Le poète dans la cité ? Jacquette, se souvenant de Platon (mais est-ce que les choses ont changé ?) répond : « Les républiques ont toujours châtié ces rebelles parasites et irresponsables. C’est le prix qu’elles paient la beauté. » Alors, la poète interroge son poème : « Qu’en ferons-nous au jour le jour de ces invocations si limpides, de ces paroles de feu ? Nous aideront-elles à vivre ? Leur pouvoir reste insondable. » Avant de répondre dans un autre poème : « Mais le poète, lui, va au-delà du poème. Il atteint, par une attention aiguë qui naît de l’éparpillement et de l’innocence, la rumeur sourde, le lieu silencieux et secret, ce Point de vacuité extrême d’où jaillira la parole de lumière, la parole tissue de nuit et de feu qui, seule, est la poésie. » Elle ajoute : « Je m’assieds à ma table. J’écris. J’existe. »

Parallèlement à ses livres de poésie, ses essais et ses proses, Jacquette a en outre publié dans de nombreuses revues universitaires et littéraires françaises et francophones, donnant poèmes, essais, études et chroniques de poésie, dont certains textes ont été repris dans des anthologies de poésie et dans des magazines illustrés.

La barque noire glisse sur la lagune entre les oriflammes : notre amie la poète Jacquette Reboul est décédée lundi 21 novembre 2022, à l’âge de 85 ans.

Christophe DAUPHIN

(Revue Les Hommes sans Épaules).

 

Œuvres de Jacquette Reboul

Poésie : À l’intérieur de la vue (éd. Chambelland, 1973), La Nuit scintille (éd. Chambelland, 1975), L’Apprentie sorcière (Le Pont de l’Épée, 1982), Prix Louis Guillaume, L’Œil du monde (éd. Librairie Galerie Racine, 1990), Raison ardente (éd. Librairie Galerie Racine, 1991), Cristal (Les Cahiers du Pont sous l’eau, 1996), Psyché (Le Nouvel Athanor, 2001), Ta solitude et le monde (Encres vives, 2002).

Récits et nouvelles : Le Lever de l’aurore (NCJ, 1969), Le Vieux Roi (P.-J. Oswald, 1972), La Liberté pour l’ombre (éd.
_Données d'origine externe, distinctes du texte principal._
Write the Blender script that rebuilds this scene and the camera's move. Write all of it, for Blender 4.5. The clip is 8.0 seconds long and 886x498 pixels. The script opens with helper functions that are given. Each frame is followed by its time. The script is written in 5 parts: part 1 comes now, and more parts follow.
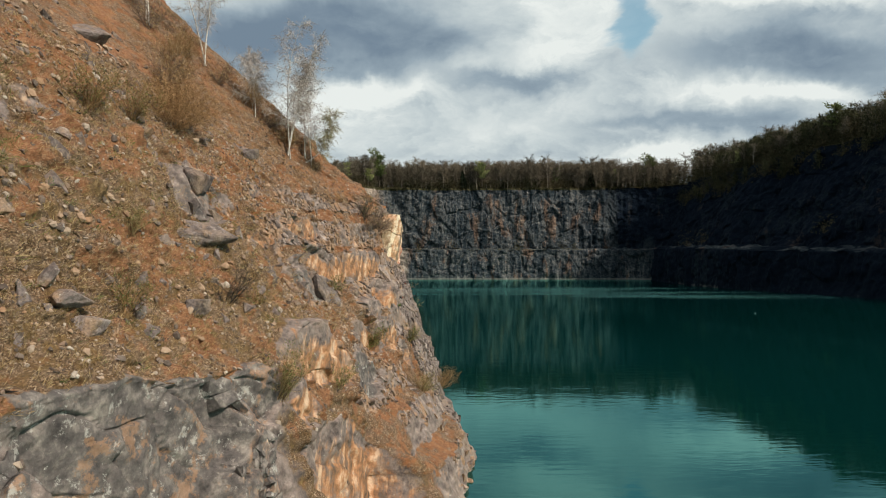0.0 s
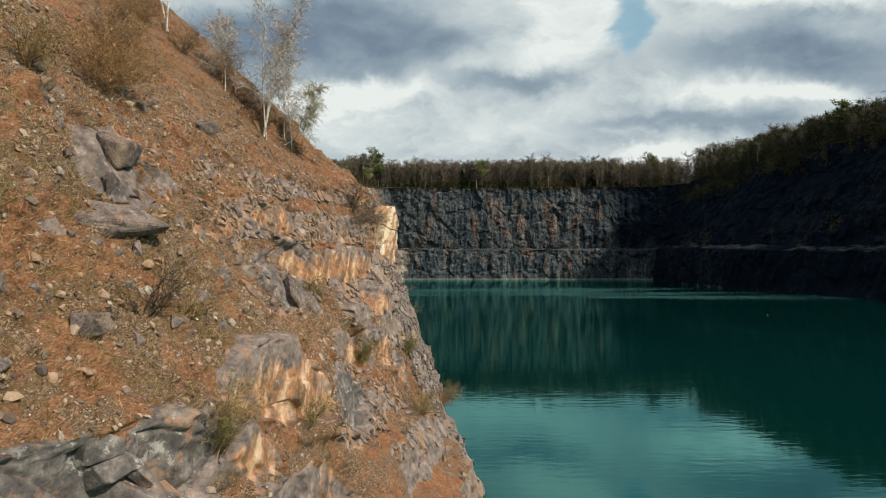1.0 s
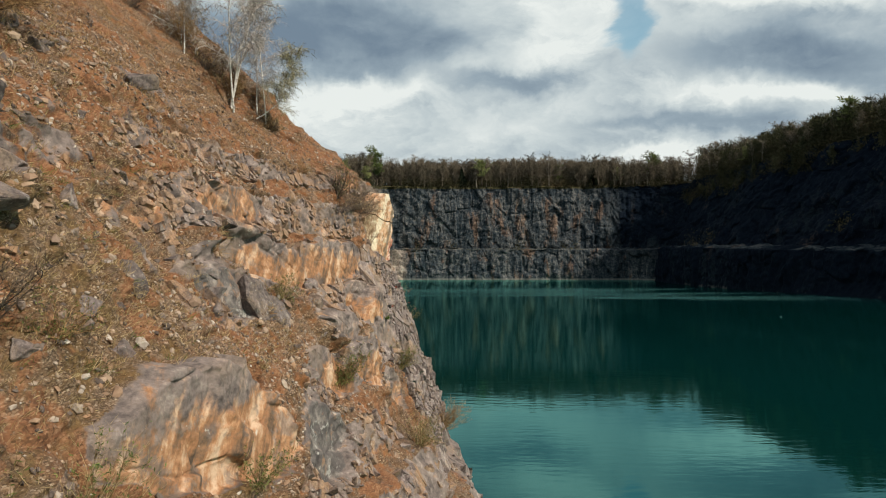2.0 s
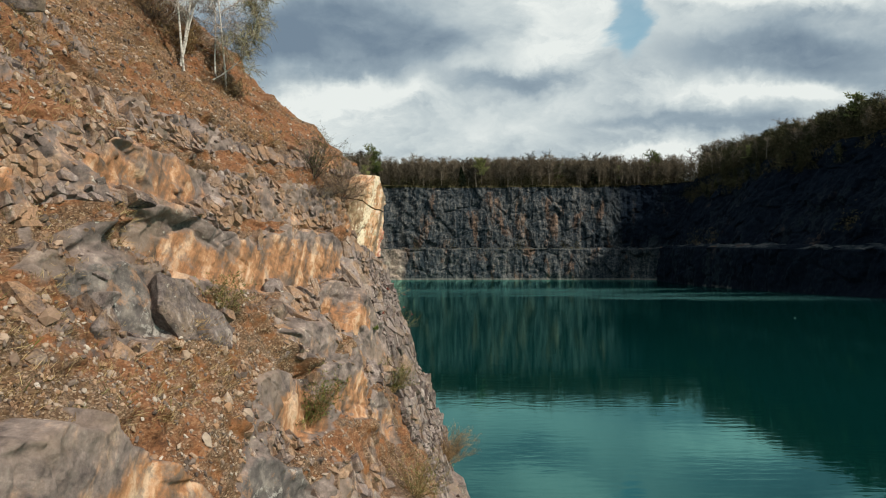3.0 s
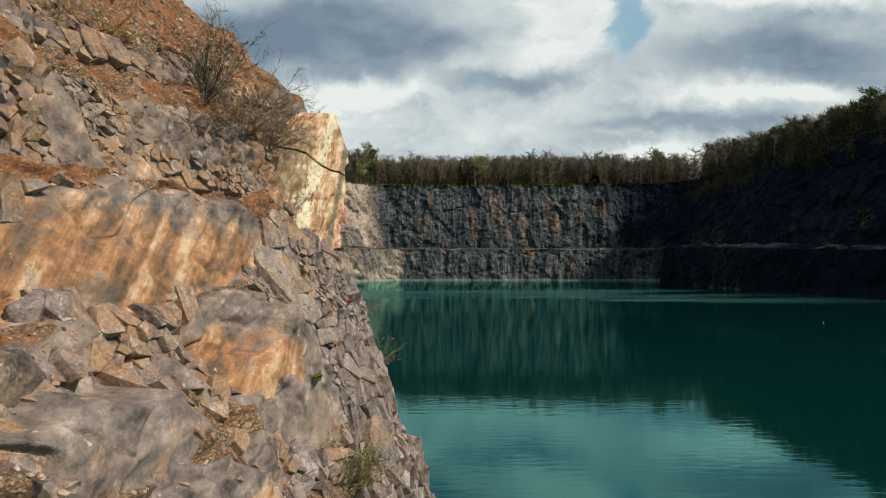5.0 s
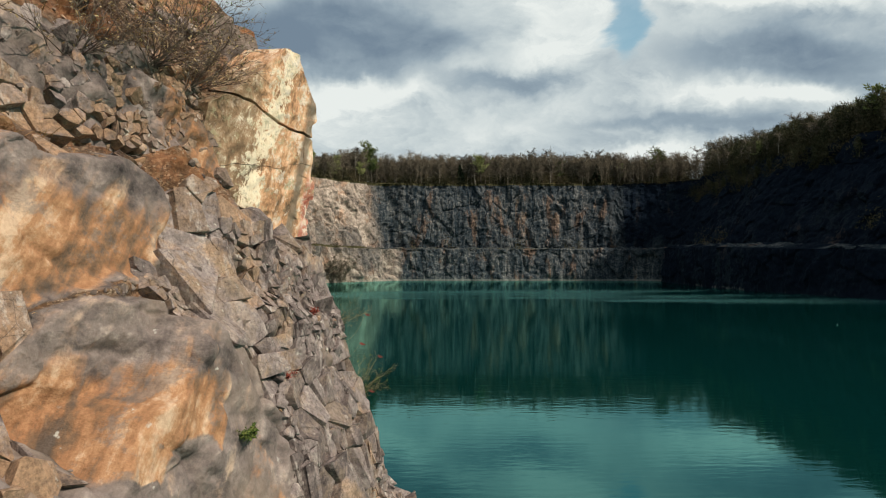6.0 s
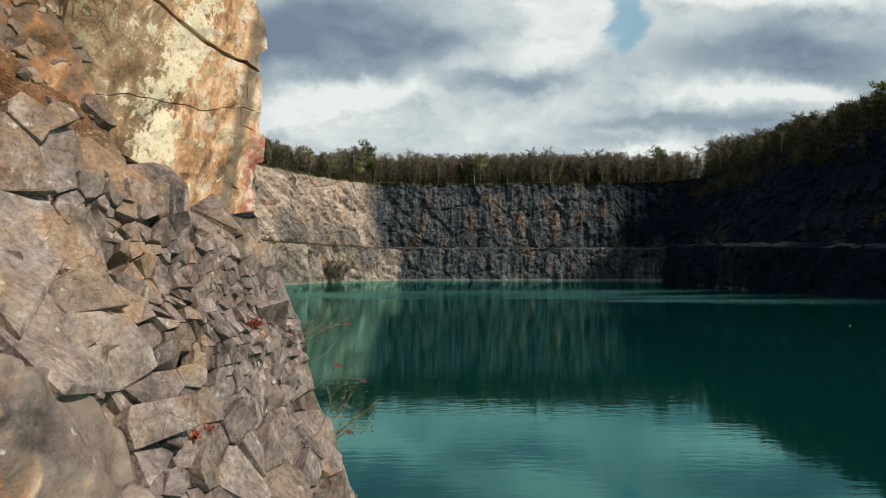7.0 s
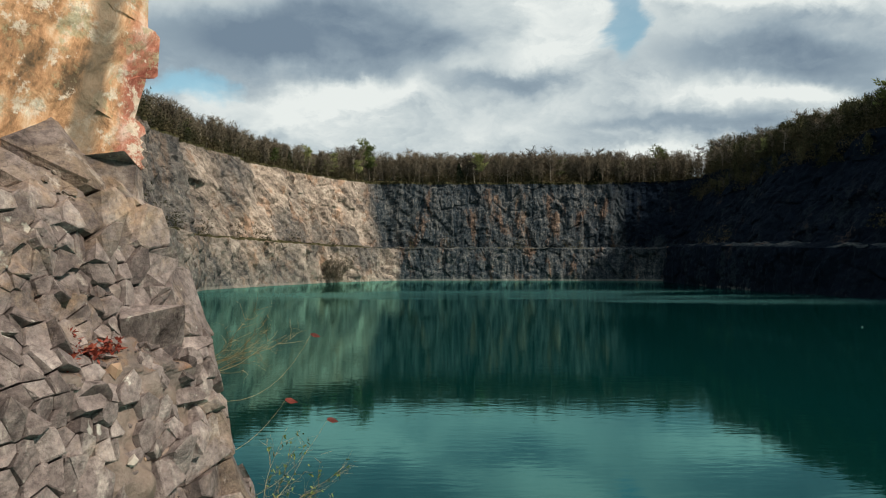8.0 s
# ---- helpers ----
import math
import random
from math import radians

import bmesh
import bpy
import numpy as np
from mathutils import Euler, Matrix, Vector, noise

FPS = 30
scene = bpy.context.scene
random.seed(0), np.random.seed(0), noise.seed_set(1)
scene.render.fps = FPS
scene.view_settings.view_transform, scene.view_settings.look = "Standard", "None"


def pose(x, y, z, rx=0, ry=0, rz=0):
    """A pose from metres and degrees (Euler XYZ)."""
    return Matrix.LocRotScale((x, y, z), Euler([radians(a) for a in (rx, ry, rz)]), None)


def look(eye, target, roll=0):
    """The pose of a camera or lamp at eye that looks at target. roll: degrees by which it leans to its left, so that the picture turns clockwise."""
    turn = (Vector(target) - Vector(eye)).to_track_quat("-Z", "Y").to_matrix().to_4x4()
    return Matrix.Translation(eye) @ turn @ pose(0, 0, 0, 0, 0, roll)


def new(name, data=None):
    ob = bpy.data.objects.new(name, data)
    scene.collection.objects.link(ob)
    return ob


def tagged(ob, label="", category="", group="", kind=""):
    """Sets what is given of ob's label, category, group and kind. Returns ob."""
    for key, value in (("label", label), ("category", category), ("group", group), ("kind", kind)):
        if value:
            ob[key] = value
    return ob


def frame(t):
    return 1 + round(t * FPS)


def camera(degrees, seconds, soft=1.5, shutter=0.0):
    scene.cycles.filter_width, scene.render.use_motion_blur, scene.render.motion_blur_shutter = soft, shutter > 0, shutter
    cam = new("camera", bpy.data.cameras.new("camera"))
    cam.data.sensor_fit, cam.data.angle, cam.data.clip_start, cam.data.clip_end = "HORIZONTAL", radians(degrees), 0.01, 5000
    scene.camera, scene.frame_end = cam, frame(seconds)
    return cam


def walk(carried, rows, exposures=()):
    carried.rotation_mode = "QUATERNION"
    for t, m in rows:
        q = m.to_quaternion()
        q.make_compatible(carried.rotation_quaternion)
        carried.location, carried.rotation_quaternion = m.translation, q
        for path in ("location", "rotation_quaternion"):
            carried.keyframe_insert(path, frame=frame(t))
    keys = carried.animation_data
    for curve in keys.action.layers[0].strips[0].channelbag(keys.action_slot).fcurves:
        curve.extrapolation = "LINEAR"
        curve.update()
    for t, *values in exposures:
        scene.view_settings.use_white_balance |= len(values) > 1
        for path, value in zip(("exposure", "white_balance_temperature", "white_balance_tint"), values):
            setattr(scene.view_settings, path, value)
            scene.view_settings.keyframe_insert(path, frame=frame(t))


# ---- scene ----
cam = camera(74.0, 8.0, soft=1.1)
METRES, EYE, TILT, LEAN, TURN = 20.0, 6.1, 1.65, 0.0, 0.0
ROWS = [
    (0.0, 0.0, 0.0, 0.0, -0.0, 0.0, -0.0),
    (0.5, -0.0017, 0.0725, -0.0023, -0.03, 0.0, 0.0),
    (1.0, -0.0036, 0.1455, -0.0055, -0.06, 0.02, 0.02),
    (1.5, -0.0058, 0.2176, -0.009, -0.09, 0.04, 0.01),
    (3.0, -0.0111, 0.4342, -0.0196, -0.22, 0.02, 0.04),
    (3.5, -0.0108, 0.5042, -0.0222, -0.25, 0.02, 0.03),
    (4.0, -0.0104, 0.5724, -0.0241, -0.3, -0.0, -0.0),
    (4.5, -0.01, 0.638, -0.0266, -0.34, 0.07, -0.0),
    (6.0, -0.0108, 0.8138, -0.035, -0.42, 0.08, -0.02),
    (6.5, -0.0119, 0.864, -0.0377, -0.47, 0.06, -0.04),
    (7.0, -0.0128, 0.9109, -0.0411, -0.51, 0.07, -0.03),
    (7.5, -0.0133, 0.9557, -0.0442, -0.54, 0.08, -0.03),
    (8.0, -0.0141, 0.9986, -0.0477, -0.57, 0.08, -0.05),
]
walk(cam, [(t, pose(0, 0, EYE, TILT, LEAN, TURN) @ pose(METRES * x, METRES * y, METRES * z, 90 + pitch, roll, yaw)) for t, x, y, z, yaw, pitch, roll in ROWS])


# ---- world and sun ----
SUN = Vector((0.61, -0.45, 0.65)).normalized()
world = bpy.data.worlds.new("world")
scene.world = world
world.use_nodes = True


class Net:
    """A short hand for node trees: every call returns an output socket."""

    def __init__(self, tree):
        self.t = tree

    def put(self, sock, value):
        if isinstance(value, bpy.types.NodeSocket):
            self.t.links.new(value, sock)
        elif value is not None:
            if isinstance(value, (tuple, list)) and len(value) == 3 and sock.type == "RGBA":
                value = (*value, 1)
            sock.default_value = value

    def math(self, op, a, b=None, c=None, clamp=False):
        n = self.t.nodes.new("ShaderNodeMath")
        n.operation, n.use_clamp = op, clamp
        for i, v in enumerate((a, b, c)):
            self.put(n.inputs[i], v)
        return n.outputs[0]

    def vec(self, op, a, b=None):
        n = self.t.nodes.new("ShaderNodeVectorMath")
        n.operation = op
        self.put(n.inputs[0], a)
        if b is not None:
            self.put(n.inputs[3] if op == "SCALE" else n.inputs[1], b)
        return n.outputs["Value"] if op in ("DOT_PRODUCT", "LENGTH", "DISTANCE") else n.outputs[0]

    def noise(self, v, scale, detail=5, rough=0.55, distort=0.0):
        n = self.t.nodes.new("ShaderNodeTexNoise")
        self.put(n.inputs["Vector"], v)
        n.inputs["Scale"].default_value = scale
        n.inputs["Detail"].default_value = detail
        n.inputs["Roughness"].default_value = rough
        n.inputs["Distortion"].default_value = distort
        return n.outputs[0]

    def voronoi(self, v, scale, feature="F1", out="Distance"):
        n = self.t.nodes.new("ShaderNodeTexVoronoi")
        n.feature = feature
        self.put(n.inputs["Vector"], v)
        n.inputs["Scale"].default_value = scale
        return n.outputs[out]

    def step(self, v, lo, hi, a=0.0, b=1.0):
        n = self.t.nodes.new("ShaderNodeMapRange")
        n.interpolation_type = "SMOOTHSTEP"
        for i, x in enumerate((v, lo, hi, a, b)):
            self.put(n.inputs[i], x)
        return n.outputs[0]

    def mix(self, f, a, b, blend="MIX"):
        n = self.t.nodes.new("ShaderNodeMix")
        n.data_type, n.blend_type = "RGBA", blend
        self.put(n.inputs[0], f)
        self.put(n.inputs[6], a)
        self.put(n.inputs[7], b)
        return n.outputs[2]

    def ramp(self, f, *stops):
        n = self.t.nodes.new("ShaderNodeValToRGB")
        self.put(n.inputs[0], f)
        els = n.color_ramp.elements
        while len(els) < len(stops):
            els.new(0.5)
        for e, (p, col) in zip(els, stops):
            e.position, e.color = p, (*col, 1)
        return n.outputs[0]

    def attr(self, name):
        n = self.t.nodes.new("ShaderNodeAttribute")
        n.attribute_name = name
        return n.outputs["Fac"]

    def coords(self, kind="Object"):
        return self.t.nodes.new("ShaderNodeTexCoord").outputs[kind]

    def place(self):
        return self.t.nodes.new("ShaderNodeNewGeometry").outputs["Position"]

    def scale(self, v, s, rot=(0, 0, 0)):
        n = self.t.nodes.new("ShaderNodeMapping")
        self.put(n.inputs["Vector"], v)
        n.inputs["Scale"].default_value = s
        n.inputs["Rotation"].default_value = [radians(a) for a in rot]
        return n.outputs[0]

    def random(self):
        return self.t.nodes.new("ShaderNodeObjectInfo").outputs["Random"]

    def island(self):
        return self.t.nodes.new("ShaderNodeNewGeometry").outputs["Random Per Island"]

    def bump(self, h, strength=0.3, dist=0.05, normal=None):
        n = self.t.nodes.new("ShaderNodeBump")
        n.inputs["Strength"].default_value = strength
        n.inputs["Distance"].default_value = dist
        self.put(n.inputs["Height"], h)
        if normal is not None:
            self.put(n.inputs["Normal"], normal)
        return n.outputs[0]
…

Saint-Germain-des-Prés, 1984), Face à face (Agence de Coopération culturelle et technique, Silex, 1986), Prix de la francophonie, La Mort en Inde (Encres vives, 2003), Le Chemin (Encres vives, 2007), Énigme de l’oracle (Encres vives, 2010).

Essais : Du bon usage des bibliographies (Gauthier-Villars, 1973), Les Cathédrales du Savoir ou les bibliothèques universitaires de recherche aux États-Unis (Publications de la Sorbonne, CNRS, 1982), Critique universitaire et critique créatrice (Klincksieck, 1986).